At the end of an off-the-charts exhausting day, one that began with a parking ticket, included mishaps galore and wall hangings crashing to the floor, questions I couldn’t answer and tasks I couldn’t accomplish, I was not far from home tonight when I spied in my rearview mirror the flashing of blue lights, signaling I should pull over.
It wasn’t just blue lights I saw. I saw my insurance going up, a bill to pay. I saw another 10 minute delay before I could fall into my apartment and take off my heels. I saw another way to be disappointed in myself, another reason to feel like I can’t keep it together.
I pulled over, rolled down the window, rested my head against the headrest, and waited. He came around the side of the car and I just looked at him. I couldn’t be clever or cute or cool. Maybe my day was written on my face; I’m not sure, but he kindly, humorously chastised me and sent me on my way.

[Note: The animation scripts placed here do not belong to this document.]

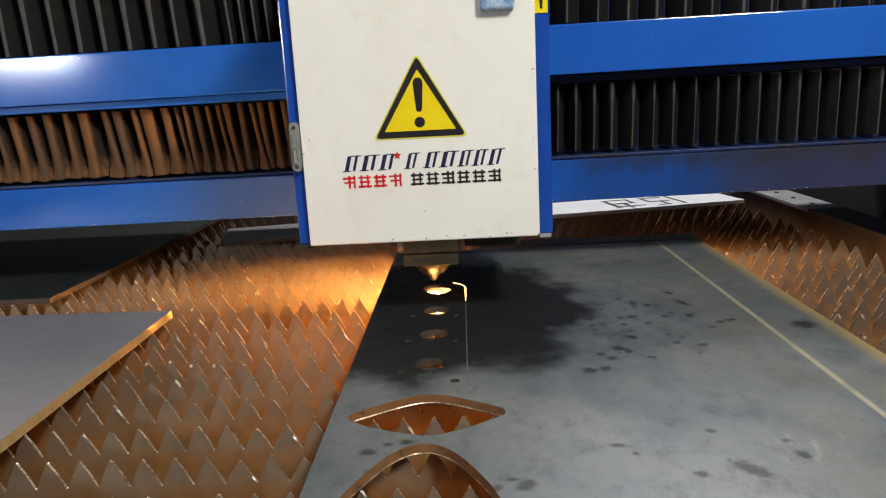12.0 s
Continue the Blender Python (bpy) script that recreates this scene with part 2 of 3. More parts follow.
def plate_material():
    """Mill scale, blue-grey and satin, with soot, oil spots, scratches and a chalk line."""
    m, nt, p = node_mat("mill_scale_steel")
    co = coords(nt)
    sep = nt.nodes.new("ShaderNodeSeparateXYZ")
    nt.links.new(co, sep.inputs[0])
    x, y = sep.outputs[0], sep.outputs[1]
    big, mid, small = noise_at(nt, co, 3.0, 6), noise_at(nt, co, 16, 6, 0.7), noise_at(nt, co, 220, 3)
    col = mix(nt, ramp(nt, big, 0.3, 0.7), (0.095, 0.114, 0.126), (0.170, 0.179, 0.176))
    col = mix(nt, ramp(nt, mid, 0.45, 0.8, 0, 0.5), col, (0.17, 0.165, 0.15))
    smear = noise_at(nt, co, 9, 7, 0.75, (1.3, 0.9, 1))
    col = mix(nt, ramp(nt, smear, 0.47, 0.70, 0, 0.75), col, (0.058, 0.066, 0.073))
    col = mix(nt, ramp(nt, noise_at(nt, co, 70, 4, 0.8), 0.62, 0.78, 0, 0.35), col, (0.22, 0.21, 0.19))
    col = mix(nt, ramp(nt, noise_at(nt, co, 24, 3, 0.6, (1, 12, 1)), 0.66, 0.74, 0, 0.3), col, (0.20, 0.20, 0.19))
    grime = noise_at(nt, co, 34, 7, 0.78, (1.0, 0.7, 1))
    col = mix(nt, ramp(nt, grime, 0.50, 0.68, 0, 0.5), col, (0.046, 0.053, 0.060))
    col = mix(nt, ramp(nt, grime, 0.44, 0.30, 0, 0.38), col, (0.225, 0.222, 0.208))
    # brownish handling stains towards the chalked side
    stain = math_node(nt, "MULTIPLY", ramp(nt, x, 0.45, 0.85), ramp(nt, noise_at(nt, co, 5, 5, 0.65), 0.40, 0.62, 0, 0.55))
    col = mix(nt, stain, col, (0.155, 0.140, 0.105))
    wob = math_node(nt, "MULTIPLY", math_node(nt, "SUBTRACT", mid, 0.5), 1.0)

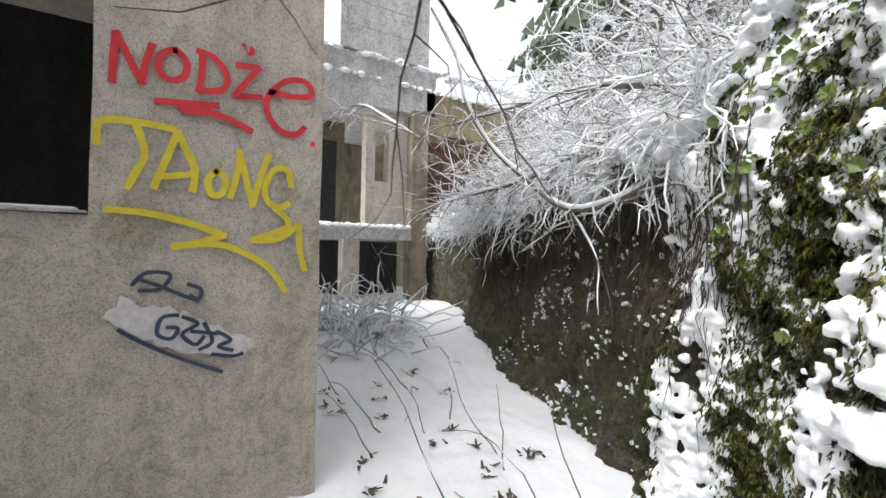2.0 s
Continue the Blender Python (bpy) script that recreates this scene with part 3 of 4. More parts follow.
    for k in range(9):
        n = 13
        for i in range(n if k < 3 else 0):
            w0, w1 = math.pi * i / n + 0.004, math.pi * (i + 1) / n - 0.004
            verts, faces = [], []
            for j in range(5):
                w = w0 + (w1 - w0) * j / 4
                for q in range(4):
                    r = 1.25 + 0.008 * noise.noise(Vector((w * 5, k * 3 + q, 2)))
                    verts.append(arch_world(r * math.cos(w) + TUBE_X, AZ + r * math.sin(w), d + q * 0.39) - portal.location)
            for j in range(4):
                for q in range(3):
                    o = j * 4 + q
                    faces.append((o, o + 1, o + 5, o + 4))
            ob = new("lining_panel", mesh_of("lining_panel", verts, faces, LINING, True))
            ob.parent = portal
        # Deeper rings carry the tunnel's darkness in their colour: brown, then near-black.
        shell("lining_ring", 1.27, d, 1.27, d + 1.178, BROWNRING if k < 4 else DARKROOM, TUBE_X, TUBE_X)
        d += 1.18
    shell("backing", AR + 0.64, 0.0, AR + 0.02, 0.06, MORTAR)
    shell("backing", AR + 0.03, 0.06, 1.44, 0.15, MORTAR, 0, IN_X, 0.0, 3)
    shell("tunnel_shell", AR + 0.62, 0.2, AR + 0.62, 11.3, MORTAR)
    # Added near-black end wall, so the tube reads as unlit depth.
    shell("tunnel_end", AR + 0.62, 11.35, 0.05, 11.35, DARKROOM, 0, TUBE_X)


build_portal()
# Floor and barrier take the same near-black unlit tone.
thing("floor_tunnel", [arch_world(a, z, d) for d in (1.2, 11.3) for a, z in ((-1.42, 0.27), (1.12, 0.27), (1.12, 0.1), (-1.42, 0.1))], [(0, 1, 5, 4), (1, 2, 6, 5), (2, 3, 7, 6), (3, 0, 4, 7), (0, 1, 2, 3), (4, 5, 6, 7)], DARKROOM, "trodden earth floor in the tunnel, coloured near-black as unlit", "floor", "structure")
thing("tunnel_barrier", [arch_world(a, z, d) for d in (10.9, 11.2) for a, z in ((-1.2, 0.2), (1.2, 0.2), (1.2, 2.35), (-1.2, 2.45))], [(0, 1, 2, 3), (4, 5, 6, 7), (0, 1, 5, 4), (1, 2, 6, 5), (2, 3, 7, 6), (3, 0, 4, 7)], DARKROOM, "near-black barrier across the far mouth of the tunnel", "barrier", "structure")


# ---- walls of rubble, moss and snow ----
def wall_world(u, z, d=0.0):
    """A place on the retaining wall: u along it, z up, d into the bank; it leans back a little."""
    p, q = wall_line(u - 0.004), wall_line(u + 0.004)
    t = (q - p).normalized()
    n = Vector((t.y, -t.x, 0))
    if n.y < 0:
        n = -n
    return wall_line(u) + n * (d + 0.05 * (z - 1)) + Vector((0, 0, z))


def rock_depth(u, z):
    p = Vector((u * 9, z * 1.1, 0))
    return -0.16 * noise.noise(p) - 0.10 * noise.noise(p * 2.7) - 0.07 * abs(noise.noise(p * 5.5)) - 0.04 * noise.noise(p * 13) - 0.02 * noise.noise(p * 27)


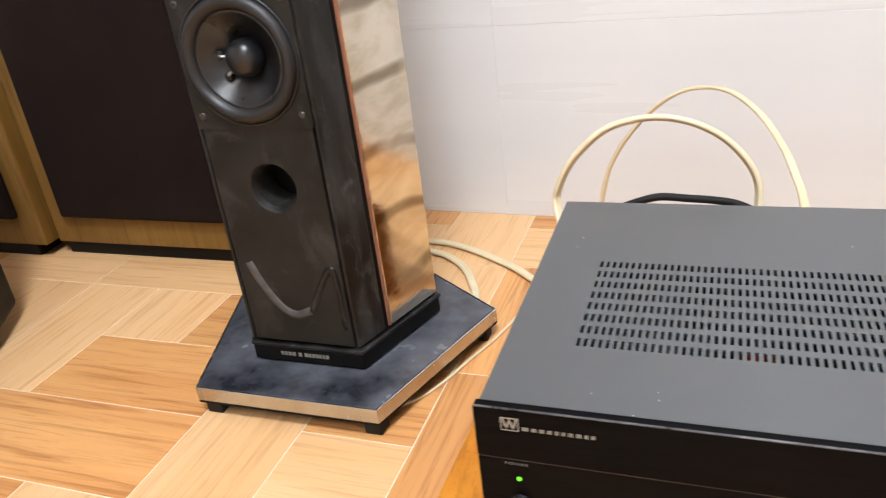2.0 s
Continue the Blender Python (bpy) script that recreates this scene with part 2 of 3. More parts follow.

Mercy. The rest of the way home that word rolled around in my head. I had simply been let off, not because of anything I had done or because I deserved it. Someone else had made a choice about how to treat me, and I, with my head leaned back wearily, had passively accepted that treatment.
I would have accepted anything at that point, but that magnanimity came as a shock. I was powerless. I was too broken down to try to muscle my way to a particular outcome. Someone else chose for me, and the choice they made was mercy.
The last few years have been one long meditation on mercy – how deeply I believe in it, how I can show it to others, how God can show it to others. Never have I considered how it could be shown to me. As I walked down the hill from my car to the apartment tonight, I prayed from my gut that someday I would be shown deeper mercy. I have done worse than traffic violations.
If I hadn’t been so weak, would I have been able to accept the gift? Would I have tried to control the situation and manipulated my way into a less gracious outcome? Is our weakness the only place we find the strength to let ourselves be swallowed up in forgiveness?
The receiving often sems so much harder than the giving. The connection between the two remeins a wonderful and holy mystery.
An 8-year-old in my Sunday School class gave the greatest explanation of justice, mercy, and grace I’ve ever heard:
“It’s like when you’re speeding, and you get pulled over:
If the policeman gives you a ticket, that’s justice.
If he lets you go with a warning, that’s mercy.
If he gives you a jelly donut, that’s grace.”